Single out the lines of the material that contain "with" and copy them.

(begin)

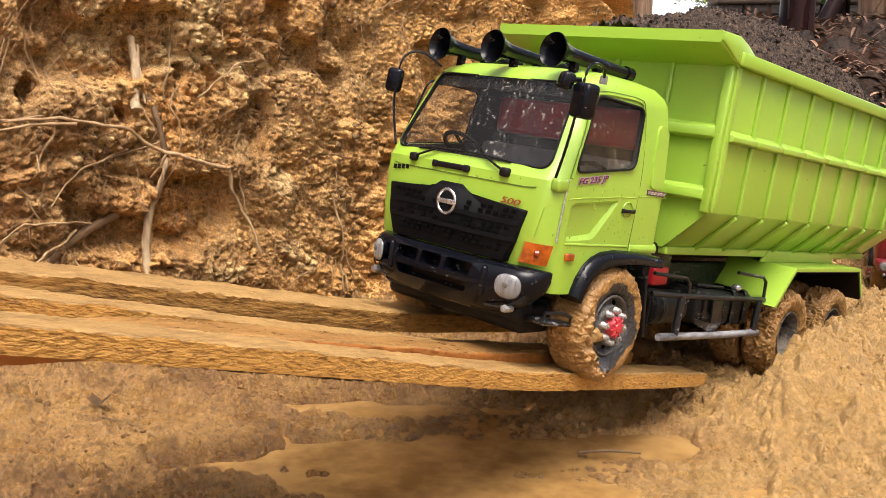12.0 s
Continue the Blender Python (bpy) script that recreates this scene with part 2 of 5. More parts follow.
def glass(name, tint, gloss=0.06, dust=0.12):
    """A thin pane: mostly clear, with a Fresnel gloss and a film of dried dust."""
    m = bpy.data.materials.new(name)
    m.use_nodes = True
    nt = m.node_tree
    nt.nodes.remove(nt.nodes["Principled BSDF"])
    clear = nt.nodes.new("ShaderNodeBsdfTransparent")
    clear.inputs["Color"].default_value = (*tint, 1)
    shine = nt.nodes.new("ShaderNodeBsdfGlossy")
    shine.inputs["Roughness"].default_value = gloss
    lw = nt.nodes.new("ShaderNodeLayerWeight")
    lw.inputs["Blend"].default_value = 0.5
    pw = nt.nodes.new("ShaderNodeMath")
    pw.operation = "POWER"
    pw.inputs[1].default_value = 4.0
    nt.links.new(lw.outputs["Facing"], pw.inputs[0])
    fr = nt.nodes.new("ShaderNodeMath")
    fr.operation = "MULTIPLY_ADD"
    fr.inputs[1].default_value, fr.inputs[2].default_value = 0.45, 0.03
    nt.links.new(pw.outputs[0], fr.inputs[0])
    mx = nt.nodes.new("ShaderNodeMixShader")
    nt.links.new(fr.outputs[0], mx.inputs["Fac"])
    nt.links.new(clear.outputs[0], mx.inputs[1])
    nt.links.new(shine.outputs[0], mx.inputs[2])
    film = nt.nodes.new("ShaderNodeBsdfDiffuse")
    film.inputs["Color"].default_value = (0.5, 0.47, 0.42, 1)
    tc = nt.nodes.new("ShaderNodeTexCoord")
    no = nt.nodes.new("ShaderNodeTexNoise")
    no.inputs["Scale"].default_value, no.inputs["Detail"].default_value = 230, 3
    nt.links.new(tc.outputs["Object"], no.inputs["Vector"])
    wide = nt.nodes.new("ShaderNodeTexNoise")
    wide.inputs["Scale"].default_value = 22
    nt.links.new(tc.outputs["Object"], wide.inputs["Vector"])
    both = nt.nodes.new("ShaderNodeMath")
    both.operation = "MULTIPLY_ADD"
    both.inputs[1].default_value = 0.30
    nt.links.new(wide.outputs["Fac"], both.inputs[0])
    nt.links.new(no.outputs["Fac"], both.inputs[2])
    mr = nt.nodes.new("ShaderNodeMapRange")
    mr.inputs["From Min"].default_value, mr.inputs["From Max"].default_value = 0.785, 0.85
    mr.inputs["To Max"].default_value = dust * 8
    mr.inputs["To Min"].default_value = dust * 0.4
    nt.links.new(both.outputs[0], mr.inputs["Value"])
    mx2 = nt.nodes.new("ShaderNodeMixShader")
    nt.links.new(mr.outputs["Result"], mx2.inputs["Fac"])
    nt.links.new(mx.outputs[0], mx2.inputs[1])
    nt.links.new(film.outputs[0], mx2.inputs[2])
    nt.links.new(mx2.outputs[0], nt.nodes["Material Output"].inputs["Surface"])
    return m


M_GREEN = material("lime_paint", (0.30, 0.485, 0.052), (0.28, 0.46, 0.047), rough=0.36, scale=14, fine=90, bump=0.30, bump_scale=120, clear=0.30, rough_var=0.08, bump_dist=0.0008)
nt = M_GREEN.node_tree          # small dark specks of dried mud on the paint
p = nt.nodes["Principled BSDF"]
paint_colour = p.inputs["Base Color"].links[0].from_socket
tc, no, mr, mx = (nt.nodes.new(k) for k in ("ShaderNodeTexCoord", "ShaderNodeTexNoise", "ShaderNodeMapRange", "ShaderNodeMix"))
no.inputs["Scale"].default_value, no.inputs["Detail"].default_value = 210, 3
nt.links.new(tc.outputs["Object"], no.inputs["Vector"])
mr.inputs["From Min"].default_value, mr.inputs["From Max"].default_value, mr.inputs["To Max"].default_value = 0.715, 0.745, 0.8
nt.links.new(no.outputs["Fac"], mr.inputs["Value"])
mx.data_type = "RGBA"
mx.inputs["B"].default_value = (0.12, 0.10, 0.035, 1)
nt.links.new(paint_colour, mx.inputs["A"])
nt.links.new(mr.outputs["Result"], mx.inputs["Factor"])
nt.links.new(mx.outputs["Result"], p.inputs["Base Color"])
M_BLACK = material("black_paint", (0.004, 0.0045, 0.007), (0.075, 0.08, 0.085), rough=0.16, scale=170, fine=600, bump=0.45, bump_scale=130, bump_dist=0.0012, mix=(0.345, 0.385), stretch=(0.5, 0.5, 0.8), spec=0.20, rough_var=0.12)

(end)

• **The reply**:
Continue the Blender Python (bpy) script that recreates this scene with part 2 of 5. More parts follow.
    """A thin pane: mostly clear, with a Fresnel gloss and a film of dried dust."""